*Exercise goal*. Exactly repeat the material, dropping only the pictures.

*Recorded information*.

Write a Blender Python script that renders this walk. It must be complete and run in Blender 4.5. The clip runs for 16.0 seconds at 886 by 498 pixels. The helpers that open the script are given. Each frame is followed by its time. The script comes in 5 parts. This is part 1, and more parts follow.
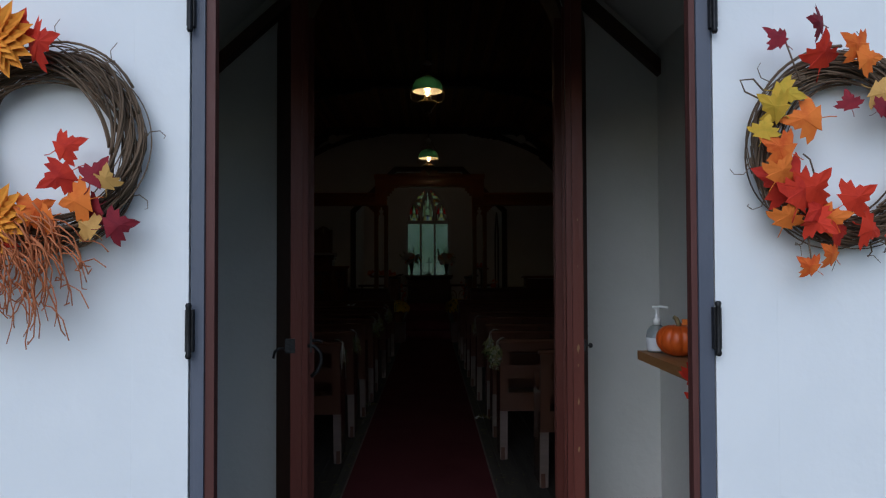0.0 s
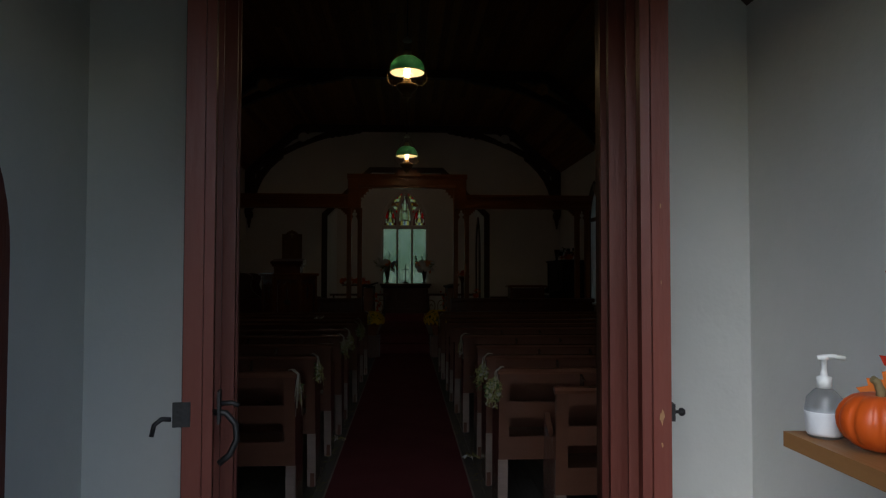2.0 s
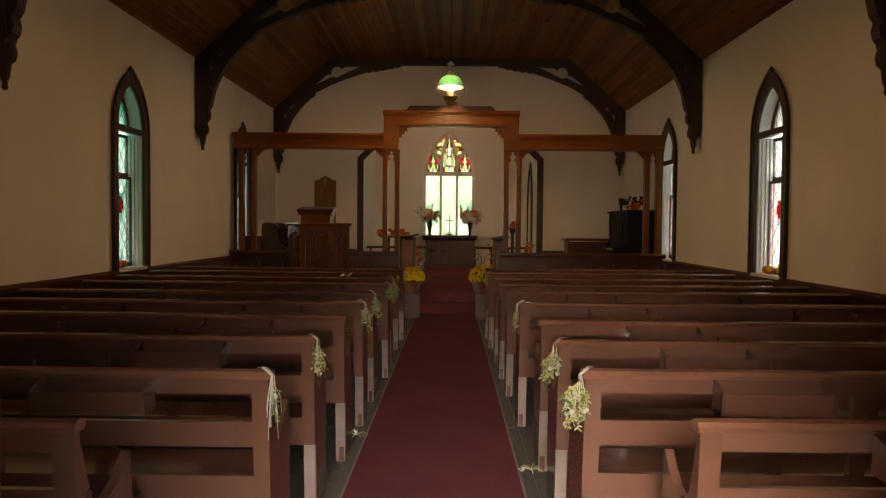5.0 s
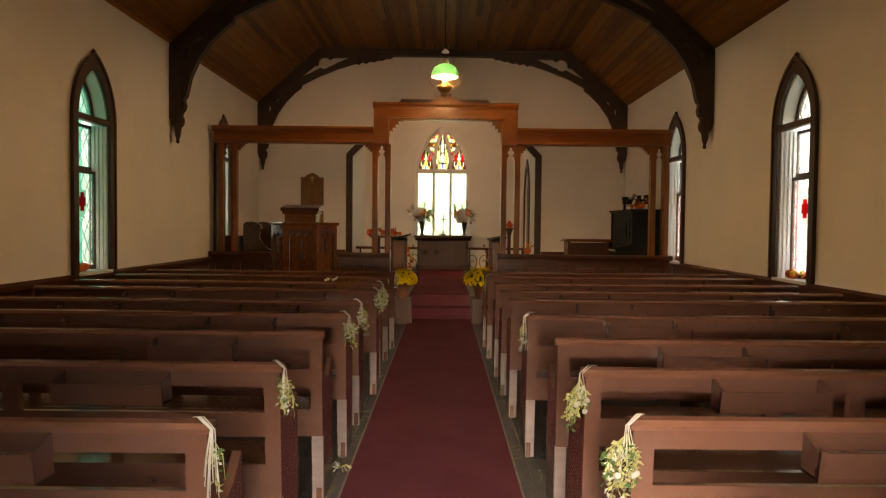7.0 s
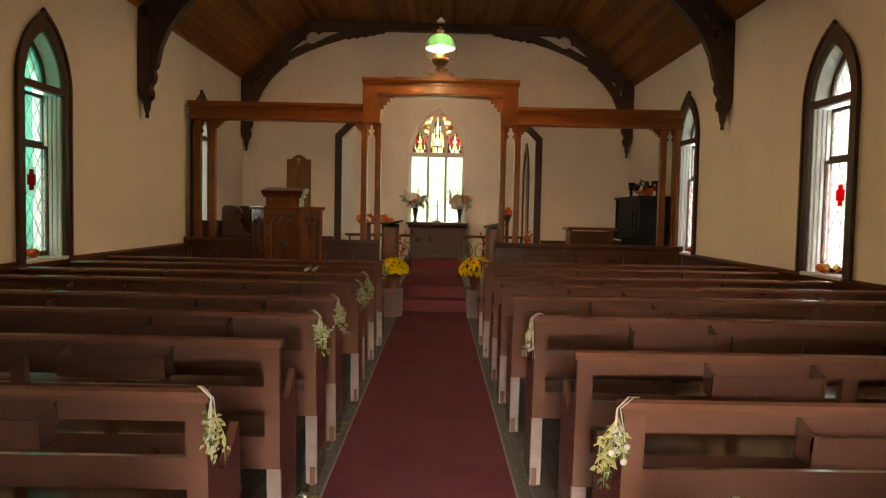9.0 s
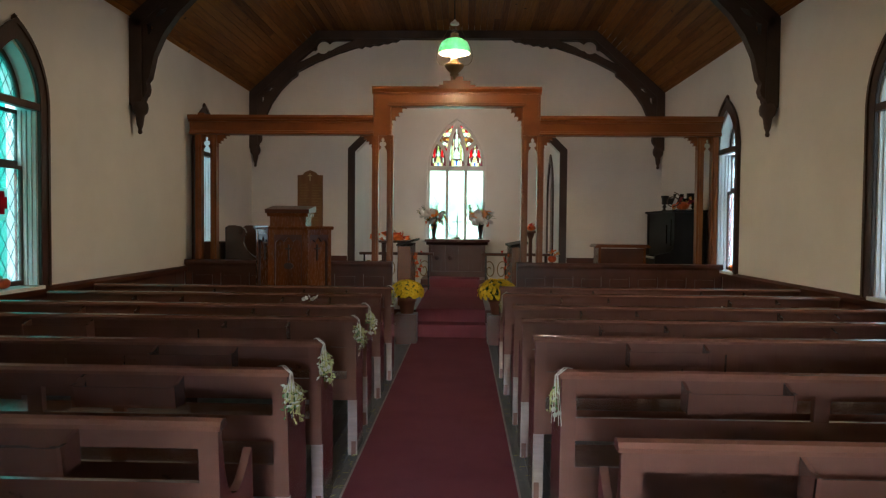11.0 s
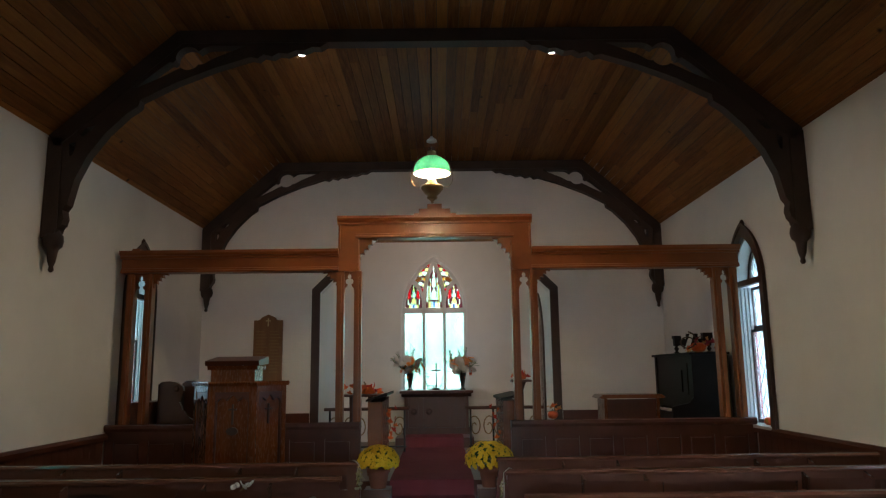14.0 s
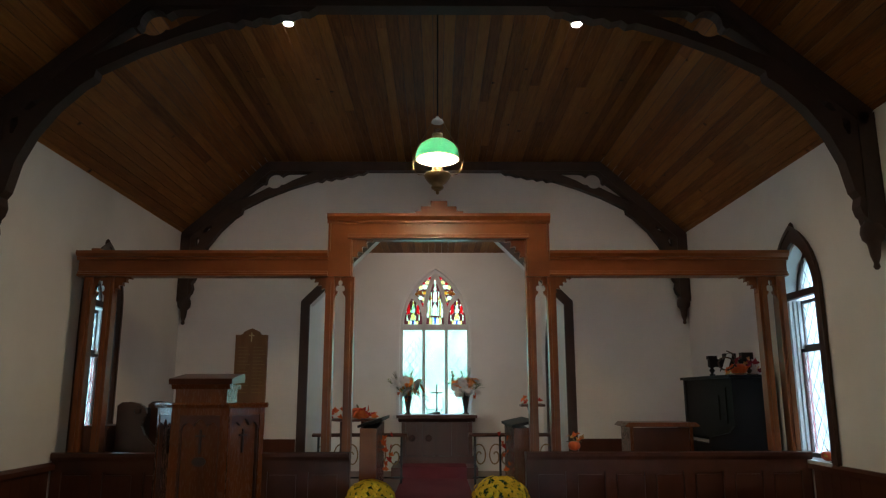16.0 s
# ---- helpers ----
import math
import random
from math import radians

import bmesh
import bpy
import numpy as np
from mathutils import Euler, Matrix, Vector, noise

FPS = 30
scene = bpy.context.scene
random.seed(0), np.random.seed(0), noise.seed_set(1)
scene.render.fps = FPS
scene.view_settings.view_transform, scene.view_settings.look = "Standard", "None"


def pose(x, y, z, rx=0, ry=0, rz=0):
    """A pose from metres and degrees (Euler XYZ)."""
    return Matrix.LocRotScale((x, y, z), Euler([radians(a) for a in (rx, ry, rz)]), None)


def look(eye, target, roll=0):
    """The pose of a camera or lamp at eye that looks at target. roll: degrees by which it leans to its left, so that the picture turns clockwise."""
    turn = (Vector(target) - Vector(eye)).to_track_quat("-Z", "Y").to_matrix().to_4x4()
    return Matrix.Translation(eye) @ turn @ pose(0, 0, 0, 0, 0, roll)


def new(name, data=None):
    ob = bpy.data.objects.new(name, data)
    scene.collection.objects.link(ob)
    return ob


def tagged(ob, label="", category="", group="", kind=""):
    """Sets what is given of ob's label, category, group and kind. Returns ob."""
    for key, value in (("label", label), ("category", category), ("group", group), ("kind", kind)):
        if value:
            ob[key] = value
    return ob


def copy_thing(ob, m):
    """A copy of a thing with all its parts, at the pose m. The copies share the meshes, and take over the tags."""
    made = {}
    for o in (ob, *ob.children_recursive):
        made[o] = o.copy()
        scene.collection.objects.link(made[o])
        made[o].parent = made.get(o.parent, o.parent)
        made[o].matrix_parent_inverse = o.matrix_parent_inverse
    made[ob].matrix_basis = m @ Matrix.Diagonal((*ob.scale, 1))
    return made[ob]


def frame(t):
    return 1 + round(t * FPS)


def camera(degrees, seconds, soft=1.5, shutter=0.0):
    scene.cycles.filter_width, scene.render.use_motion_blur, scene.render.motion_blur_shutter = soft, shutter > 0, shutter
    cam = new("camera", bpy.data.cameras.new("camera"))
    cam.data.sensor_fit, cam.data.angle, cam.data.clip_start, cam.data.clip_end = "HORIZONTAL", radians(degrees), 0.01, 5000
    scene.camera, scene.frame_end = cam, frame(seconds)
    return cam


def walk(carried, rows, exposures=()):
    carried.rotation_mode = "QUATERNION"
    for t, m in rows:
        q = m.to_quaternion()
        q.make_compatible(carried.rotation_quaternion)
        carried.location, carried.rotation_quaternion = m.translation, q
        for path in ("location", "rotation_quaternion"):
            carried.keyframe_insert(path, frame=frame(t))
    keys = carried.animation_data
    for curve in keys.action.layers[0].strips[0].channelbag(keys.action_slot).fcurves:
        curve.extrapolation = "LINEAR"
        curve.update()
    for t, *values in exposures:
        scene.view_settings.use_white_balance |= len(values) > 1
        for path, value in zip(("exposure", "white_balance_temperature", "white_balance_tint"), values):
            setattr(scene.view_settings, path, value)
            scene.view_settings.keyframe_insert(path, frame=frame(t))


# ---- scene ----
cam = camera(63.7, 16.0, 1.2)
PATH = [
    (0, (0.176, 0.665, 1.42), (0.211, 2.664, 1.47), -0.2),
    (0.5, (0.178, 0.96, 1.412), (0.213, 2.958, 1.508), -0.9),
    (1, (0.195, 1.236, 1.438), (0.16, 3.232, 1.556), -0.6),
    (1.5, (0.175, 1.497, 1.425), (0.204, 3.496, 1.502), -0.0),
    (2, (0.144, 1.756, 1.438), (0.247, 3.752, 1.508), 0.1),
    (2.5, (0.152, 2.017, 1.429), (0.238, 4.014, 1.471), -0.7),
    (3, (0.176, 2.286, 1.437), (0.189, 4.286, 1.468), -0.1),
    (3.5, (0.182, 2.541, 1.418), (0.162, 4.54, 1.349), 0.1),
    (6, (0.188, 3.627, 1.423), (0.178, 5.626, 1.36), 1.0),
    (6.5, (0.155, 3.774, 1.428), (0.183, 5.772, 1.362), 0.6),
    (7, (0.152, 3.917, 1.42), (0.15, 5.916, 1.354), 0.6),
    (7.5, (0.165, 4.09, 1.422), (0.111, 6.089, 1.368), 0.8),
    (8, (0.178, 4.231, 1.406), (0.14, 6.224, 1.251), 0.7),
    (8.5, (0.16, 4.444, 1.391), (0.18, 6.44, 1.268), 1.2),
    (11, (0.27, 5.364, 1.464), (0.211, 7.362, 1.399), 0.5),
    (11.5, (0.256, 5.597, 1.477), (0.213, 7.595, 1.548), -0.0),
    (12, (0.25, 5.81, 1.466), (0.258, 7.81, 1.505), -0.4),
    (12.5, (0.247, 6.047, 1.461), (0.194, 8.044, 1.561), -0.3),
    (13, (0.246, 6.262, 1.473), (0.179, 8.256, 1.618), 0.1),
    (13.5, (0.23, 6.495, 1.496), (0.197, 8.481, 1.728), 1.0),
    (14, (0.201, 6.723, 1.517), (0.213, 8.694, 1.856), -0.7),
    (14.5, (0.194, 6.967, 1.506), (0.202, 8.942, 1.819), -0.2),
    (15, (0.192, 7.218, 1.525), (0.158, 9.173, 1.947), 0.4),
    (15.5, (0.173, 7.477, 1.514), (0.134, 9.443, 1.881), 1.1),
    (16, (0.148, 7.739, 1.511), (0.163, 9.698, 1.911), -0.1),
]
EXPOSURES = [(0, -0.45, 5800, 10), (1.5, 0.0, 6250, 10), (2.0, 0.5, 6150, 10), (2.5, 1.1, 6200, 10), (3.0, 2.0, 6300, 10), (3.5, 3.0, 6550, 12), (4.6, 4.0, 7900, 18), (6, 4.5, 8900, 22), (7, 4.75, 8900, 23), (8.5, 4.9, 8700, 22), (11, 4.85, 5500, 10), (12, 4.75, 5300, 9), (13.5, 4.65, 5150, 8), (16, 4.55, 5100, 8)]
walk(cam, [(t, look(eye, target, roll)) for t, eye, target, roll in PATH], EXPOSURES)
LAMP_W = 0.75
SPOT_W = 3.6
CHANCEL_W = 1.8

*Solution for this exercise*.
Write a Blender Python script that renders this walk. It must be complete and run in Blender 4.5. The clip runs for 16.0 seconds at 886 by 498 pixels. The helpers that open the script are given. Each frame is followed by its time. The script comes in 5 parts. This is part 1, and more parts follow.
0.0 s
2.0 s
5.0 s
7.0 s
9.0 s
11.0 s
14.0 s
16.0 s
# ---- helpers ----
import math
import random
from math import radians

import bmesh
import bpy
import numpy as np
from mathutils import Euler, Matrix, Vector, noise

FPS = 30
scene = bpy.context.scene
random.seed(0), np.random.seed(0), noise.seed_set(1)
scene.render.fps = FPS
scene.view_settings.view_transform, scene.view_settings.look = "Standard", "None"


def pose(x, y, z, rx=0, ry=0, rz=0):
    """A pose from metres and degrees (Euler XYZ)."""
    return Matrix.LocRotScale((x, y, z), Euler([radians(a) for a in (rx, ry, rz)]), None)


def look(eye, target, roll=0):
    """The pose of a camera or lamp at eye that looks at target. roll: degrees by which it leans to its left, so that the picture turns clockwise."""
    turn = (Vector(target) - Vector(eye)).to_track_quat("-Z", "Y").to_matrix().to_4x4()
    return Matrix.Translation(eye) @ turn @ pose(0, 0, 0, 0, 0, roll)


def new(name, data=None):
    ob = bpy.data.objects.new(name, data)
    scene.collection.objects.link(ob)
    return ob


def tagged(ob, label="", category="", group="", kind=""):
    """Sets what is given of ob's label, category, group and kind. Returns ob."""
    for key, value in (("label", label), ("category", category), ("group", group), ("kind", kind)):
        if value:
            ob[key] = value
    return ob


def copy_thing(ob, m):
    """A copy of a thing with all its parts, at the pose m. The copies share the meshes, and take over the tags."""
    made = {}
    for o in (ob, *ob.children_recursive):
        made[o] = o.copy()
        scene.collection.objects.link(made[o])
        made[o].parent = made.get(o.parent, o.parent)
        made[o].matrix_parent_inverse = o.matrix_parent_inverse
    made[ob].matrix_basis = m @ Matrix.Diagonal((*ob.scale, 1))
    return made[ob]


def frame(t):
    return 1 + round(t * FPS)


def camera(degrees, seconds, soft=1.5, shutter=0.0):
    scene.cycles.filter_width, scene.render.use_motion_blur, scene.render.motion_blur_shutter = soft, shutter > 0, shutter
    cam = new("camera", bpy.data.cameras.new("camera"))
    cam.data.sensor_fit, cam.data.angle, cam.data.clip_start, cam.data.clip_end = "HORIZONTAL", radians(degrees), 0.01, 5000
    scene.camera, scene.frame_end = cam, frame(seconds)
    return cam


def walk(carried, rows, exposures=()):
    carried.rotation_mode = "QUATERNION"
    for t, m in rows:
        q = m.to_quaternion()
        q.make_compatible(carried.rotation_quaternion)
        carried.location, carried.rotation_quaternion = m.translation, q
        for path in ("location", "rotation_quaternion"):
            carried.keyframe_insert(path, frame=frame(t))
    keys = carried.animation_data
    for curve in keys.action.layers[0].strips[0].channelbag(keys.action_slot).fcurves:
        curve.extrapolation = "LINEAR"
        curve.update()
    for t, *values in exposures:
        scene.view_settings.use_white_balance |= len(values) > 1
        for path, value in zip(("exposure", "white_balance_temperature", "white_balance_tint"), values):
            setattr(scene.view_settings, path, value)
            scene.view_settings.keyframe_insert(path, frame=frame(t))


# ---- scene ----
cam = camera(63.7, 16.0, 1.2)
PATH = [
    (0, (0.176, 0.665, 1.42), (0.211, 2.664, 1.47), -0.2),
    (0.5, (0.178, 0.96, 1.412), (0.213, 2.958, 1.508), -0.9),
    (1, (0.195, 1.236, 1.438), (0.16, 3.232, 1.556), -0.6),
    (1.5, (0.175, 1.497, 1.425), (0.204, 3.496, 1.502), -0.0),
    (2, (0.144, 1.756, 1.438), (0.247, 3.752, 1.508), 0.1),
    (2.5, (0.152, 2.017, 1.429), (0.238, 4.014, 1.471), -0.7),
    (3, (0.176, 2.286, 1.437), (0.189, 4.286, 1.468), -0.1),
    (3.5, (0.182, 2.541, 1.418), (0.162, 4.54, 1.349), 0.1),
    (6, (0.188, 3.627, 1.423), (0.178, 5.626, 1.36), 1.0),
    (6.5, (0.155, 3.774, 1.428), (0.183, 5.772, 1.362), 0.6),
    (7, (0.152, 3.917, 1.42), (0.15, 5.916, 1.354), 0.6),
    (7.5, (0.165, 4.09, 1.422), (0.111, 6.089, 1.368), 0.8),
    (8, (0.178, 4.231, 1.406), (0.14, 6.224, 1.251), 0.7),
    (8.5, (0.16, 4.444, 1.391), (0.18, 6.44, 1.268), 1.2),
    (11, (0.27, 5.364, 1.464), (0.211, 7.362, 1.399), 0.5),
    (11.5, (0.256, 5.597, 1.477), (0.213, 7.595, 1.548), -0.0),
    (12, (0.25, 5.81, 1.466), (0.258, 7.81, 1.505), -0.4),
    (12.5, (0.247, 6.047, 1.461), (0.194, 8.044, 1.561), -0.3),
    (13, (0.246, 6.262, 1.473), (0.179, 8.256, 1.618), 0.1),
    (13.5, (0.23, 6.495, 1.496), (0.197, 8.481, 1.728), 1.0),
    (14, (0.201, 6.723, 1.517), (0.213, 8.694, 1.856), -0.7),
    (14.5, (0.194, 6.967, 1.506), (0.202, 8.942, 1.819), -0.2),
    (15, (0.192, 7.218, 1.525), (0.158, 9.173, 1.947), 0.4),
    (15.5, (0.173, 7.477, 1.514), (0.134, 9.443, 1.881), 1.1),
    (16, (0.148, 7.739, 1.511), (0.163, 9.698, 1.911), -0.1),
]
EXPOSURES = [(0, -0.45, 5800, 10), (1.5, 0.0, 6250, 10), (2.0, 0.5, 6150, 10), (2.5, 1.1, 6200, 10), (3.0, 2.0, 6300, 10), (3.5, 3.0, 6550, 12), (4.6, 4.0, 7900, 18), (6, 4.5, 8900, 22), (7, 4.75, 8900, 23), (8.5, 4.9, 8700, 22), (11, 4.85, 5500, 10), (12, 4.75, 5300, 9), (13.5, 4.65, 5150, 8), (16, 4.55, 5100, 8)]
walk(cam, [(t, look(eye, target, roll)) for t, eye, target, roll in PATH], EXPOSURES)
LAMP_W = 0.75
SPOT_W = 3.6
CHANCEL_W = 1.8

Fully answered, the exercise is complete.